_DIRECTIONS FOR THIS TASK:_ List, from the lines below, each one with "carried" in it.

_DATASET EXTRACT:_
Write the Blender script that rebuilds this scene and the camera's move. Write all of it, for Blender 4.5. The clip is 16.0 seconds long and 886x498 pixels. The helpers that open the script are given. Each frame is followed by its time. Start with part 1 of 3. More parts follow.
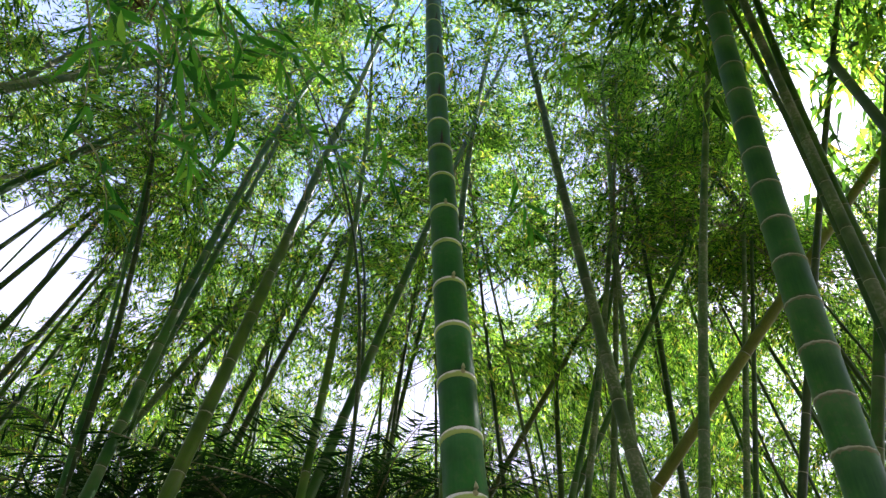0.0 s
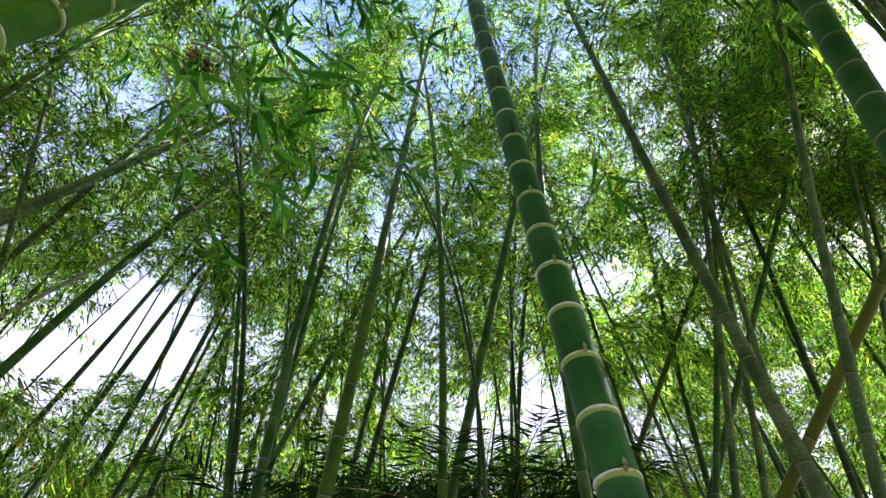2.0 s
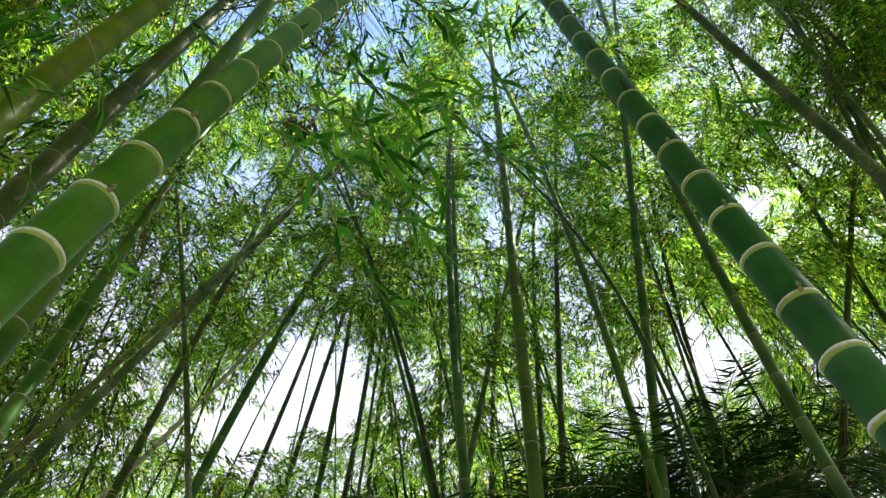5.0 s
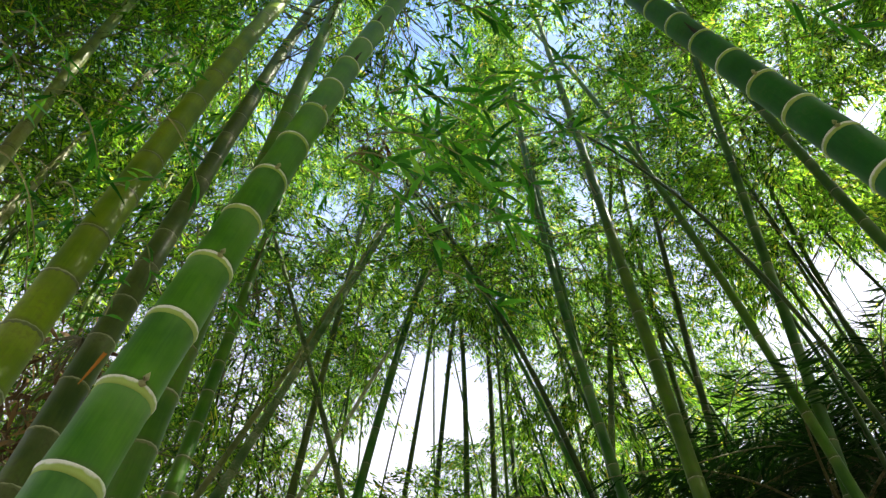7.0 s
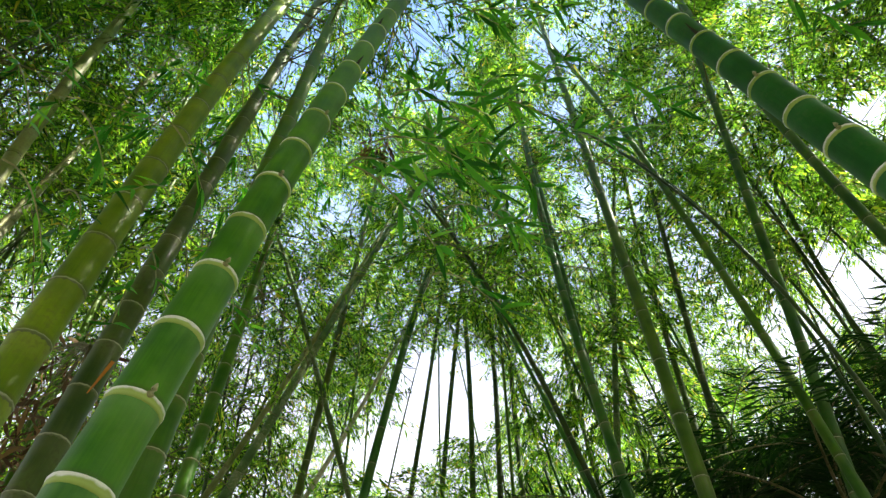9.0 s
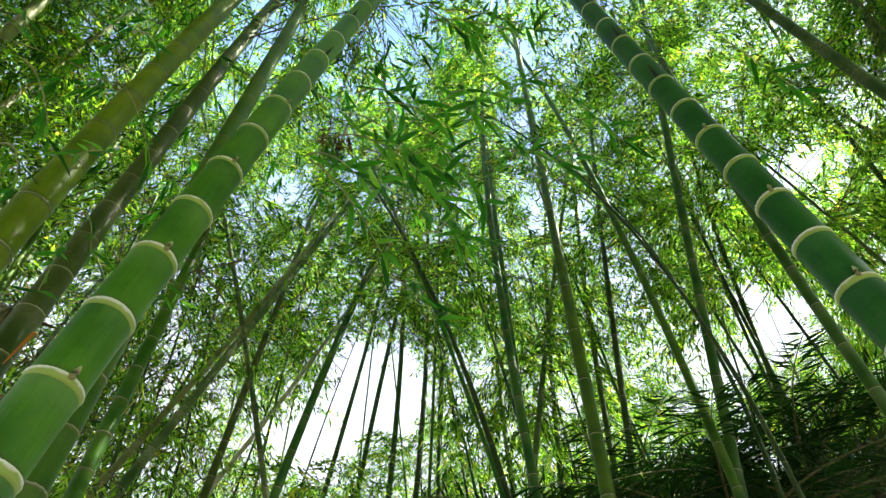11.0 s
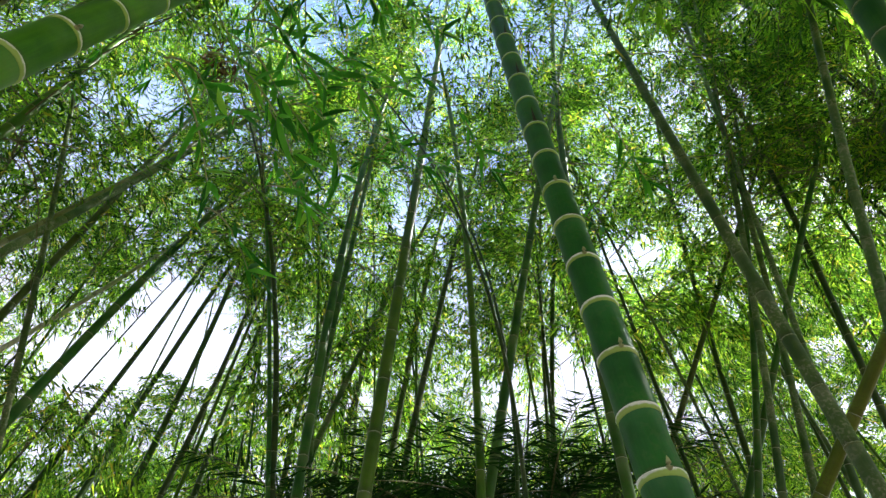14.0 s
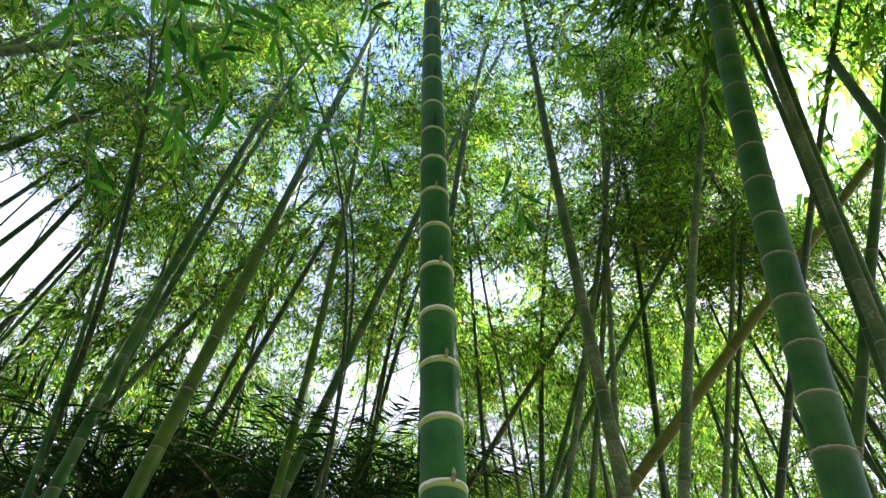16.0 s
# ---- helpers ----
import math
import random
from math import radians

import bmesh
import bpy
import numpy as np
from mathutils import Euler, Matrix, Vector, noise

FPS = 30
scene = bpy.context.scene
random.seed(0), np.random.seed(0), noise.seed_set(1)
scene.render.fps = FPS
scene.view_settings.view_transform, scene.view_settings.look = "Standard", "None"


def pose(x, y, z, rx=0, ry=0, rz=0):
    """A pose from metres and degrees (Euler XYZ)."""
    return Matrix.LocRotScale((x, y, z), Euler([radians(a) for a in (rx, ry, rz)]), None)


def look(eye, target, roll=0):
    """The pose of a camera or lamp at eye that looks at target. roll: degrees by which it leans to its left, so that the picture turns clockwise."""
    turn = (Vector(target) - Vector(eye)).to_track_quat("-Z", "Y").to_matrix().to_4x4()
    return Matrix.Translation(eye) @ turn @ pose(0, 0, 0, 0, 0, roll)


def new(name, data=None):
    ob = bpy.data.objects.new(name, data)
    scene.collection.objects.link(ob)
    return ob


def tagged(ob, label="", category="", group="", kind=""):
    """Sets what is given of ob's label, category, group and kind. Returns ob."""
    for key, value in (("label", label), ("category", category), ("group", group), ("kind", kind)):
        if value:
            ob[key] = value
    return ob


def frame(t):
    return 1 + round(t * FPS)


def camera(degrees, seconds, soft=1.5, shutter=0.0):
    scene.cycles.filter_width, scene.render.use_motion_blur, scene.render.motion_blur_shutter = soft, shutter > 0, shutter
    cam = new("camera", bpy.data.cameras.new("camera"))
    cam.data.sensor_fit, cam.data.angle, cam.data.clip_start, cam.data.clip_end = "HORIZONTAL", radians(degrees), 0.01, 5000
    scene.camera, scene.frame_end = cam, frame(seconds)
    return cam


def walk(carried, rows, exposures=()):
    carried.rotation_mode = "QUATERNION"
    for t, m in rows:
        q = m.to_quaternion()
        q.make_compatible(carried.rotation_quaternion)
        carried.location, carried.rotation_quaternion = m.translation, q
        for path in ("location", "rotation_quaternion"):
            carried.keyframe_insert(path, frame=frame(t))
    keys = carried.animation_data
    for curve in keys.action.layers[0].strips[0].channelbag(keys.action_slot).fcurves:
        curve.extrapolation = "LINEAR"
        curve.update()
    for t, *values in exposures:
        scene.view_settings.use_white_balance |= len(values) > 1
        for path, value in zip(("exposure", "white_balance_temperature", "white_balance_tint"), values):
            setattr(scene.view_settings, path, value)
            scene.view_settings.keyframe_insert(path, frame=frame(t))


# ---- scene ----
# ---- the camera and its way ----
cam = camera(71.6, 16.0, soft=1.4)
PATH = [
    (0.0, 0.000, 0.000, 1.500, 142.00, 0.02, -0.01),
    (0.5, -0.009, 0.012, 1.494, 142.13, 0.17, 3.46),
    (1.0, -0.017, 0.017, 1.487, 142.23, 0.26, 7.07),
    (1.5, -0.025, 0.016, 1.482, 142.28, 0.54, 10.51),
    (2.0, -0.045, 0.011, 1.478, 142.35, 0.74, 13.64),
    (2.5, -0.066, 0.011, 1.477, 142.41, 0.71, 16.30),
    (3.0, -0.089, 0.008, 1.479, 142.51, 1.02, 18.76),
    (5.5, -0.204, -0.044, 1.534, 142.96, 3.02, 37.54),
    (6.0, -0.207, -0.046, 1.539, 143.14, 3.31, 41.77),
    (6.5, -0.206, -0.044, 1.541, 143.32, 3.32, 45.49),
    (7.0, -0.205, -0.047, 1.543, 143.52, 3.27, 48.50),
    (7.5, -0.203, -0.051, 1.544, 143.58, 3.28, 49.84),
    (8.0, -0.195, -0.051, 1.543, 143.55, 3.34, 50.03),
    (10.5, -0.154, -0.099, 1.557, 142.55, 3.08, 43.61),
    (11.0, -0.136, -0.105, 1.556, 142.23, 2.98, 40.51),
    (11.5, -0.121, -0.094, 1.552, 141.96, 2.86, 37.58),
    (12.0, -0.106, -0.078, 1.545, 141.69, 2.56, 34.38),
    (12.5, -0.087, -0.061, 1.539, 141.43, 2.21, 30.78),
    (13.0, -0.068, -0.042, 1.532, 141.21, 1.78, 26.75),
    (13.5, -0.057, -0.021, 1.530, 141.05, 1.30, 22.34),
    (14.0, -0.045, -0.016, 1.529, 140.87, 0.83, 17.47),
    (14.5, -0.030, -0.009, 1.529, 140.73, 0.32, 12.24),
    (15.0, -0.017, 0.003, 1.526, 140.70, -0.17, 6.90),
    (15.5, 0.002, 0.017, 1.521, 140.74, -0.65, 2.01),
    (16.0, 0.014, 0.026, 1.517, 140.77, -0.76, -2.19),
]
walk(cam, [(t, pose(x, y, z, rx, ry, rz)) for t, x, y, z, rx, ry, rz in PATH], exposures=[(0.0, 1.84, 5800, 26), (3.0, 1.86, 6000, 18), (8.0, 1.97, 6450, 10), (11.0, 2.2, 6350, 4), (12.0, 2.13, 6300, 6), (14.0, 1.91, 6100, 12), (16.0, 2.06, 5750, 23)])

# ---- sky and sun ----
SUN_AZ, SUN_EL = 47.5, 48.2          # degrees clockwise from +y, degrees above the horizon
world = bpy.data.worlds.new("sky")
scene.world = world
world.use_nodes = True
wn, wl = world.node_tree.nodes, world.node_tree.links
sky = wn.new("ShaderNodeTexSky")
sky.sky_type, sky.sun_disc = "NISHITA", False
sky.sun_elevation, sky.sun_rotation = radians(SUN_EL), radians(SUN_AZ)
sky.air_density, sky.dust_density = 1.0, 1.6
wn["Background"].inputs["Strength"].default_value = 0.085
haze = wn.new("ShaderNodeMix")          # thin bright haze over the blue
haze.data_type = "RGBA"
haze.inputs[0].default_value = 0.65
up = wn.new("ShaderNodeSeparateXYZ")
wl.new(wn.new("ShaderNodeTexCoord").outputs["Generated"], up.inputs[0])
veil = wn.new("ShaderNodeValToRGB")     # whiter low down, bluer overhead
veil.color_ramp.elements.new(0.5)
for e, (p, c) in zip(veil.color_ramp.elements, ((0.6, (0.96, 0.9, 0.98, 1)), (0.77, (0.62, 0.7, 1.0, 1)), (0.96, (0.24, 0.42, 0.9, 1)))):
    e.position, e.color = p, c
wl.new(up.outputs[2], veil.inputs[0])
lift = wn.new("ShaderNodeMix")
lift.data_type, lift.blend_type = "RGBA", "MULTIPLY"
lift.inputs[0].default_value = 1.0
lift.inputs[7].default_value = (6.5, 6.5, 6.5, 1)
wl.new(veil.outputs[0], lift.inputs[6])
wl.new(lift.outputs[2], haze.inputs[7])
wl.new(sky.outputs[0], haze.inputs[6])
wl.new(haze.outputs[2], wn["Background"].inputs["Color"])
sun_data = bpy.data.lights.new("sun", "SUN")
sun_data.energy, sun_data.angle, sun_data.color = 5.0, radians(0.53), (1.0, 0.93, 0.8)
sun = new("sun", sun_data)
sun_dir = Vector((math.sin(radians(SUN_AZ)) * math.cos(radians(SUN_EL)), math.cos(radians(SUN_AZ)) * math.cos(radians(SUN_EL)), math.sin(radians(SUN_EL))))
sun.matrix_world = look(sun_dir * 50, (0, 0, 0))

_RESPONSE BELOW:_
def walk(carried, rows, exposures=()):
    carried.rotation_mode = "QUATERNION"
        q.make_compatible(carried.rotation_quaternion)
        carried.location, carried.rotation_quaternion = m.translation, q
            carried.keyframe_insert(path, frame=frame(t))
    keys = carried.animation_data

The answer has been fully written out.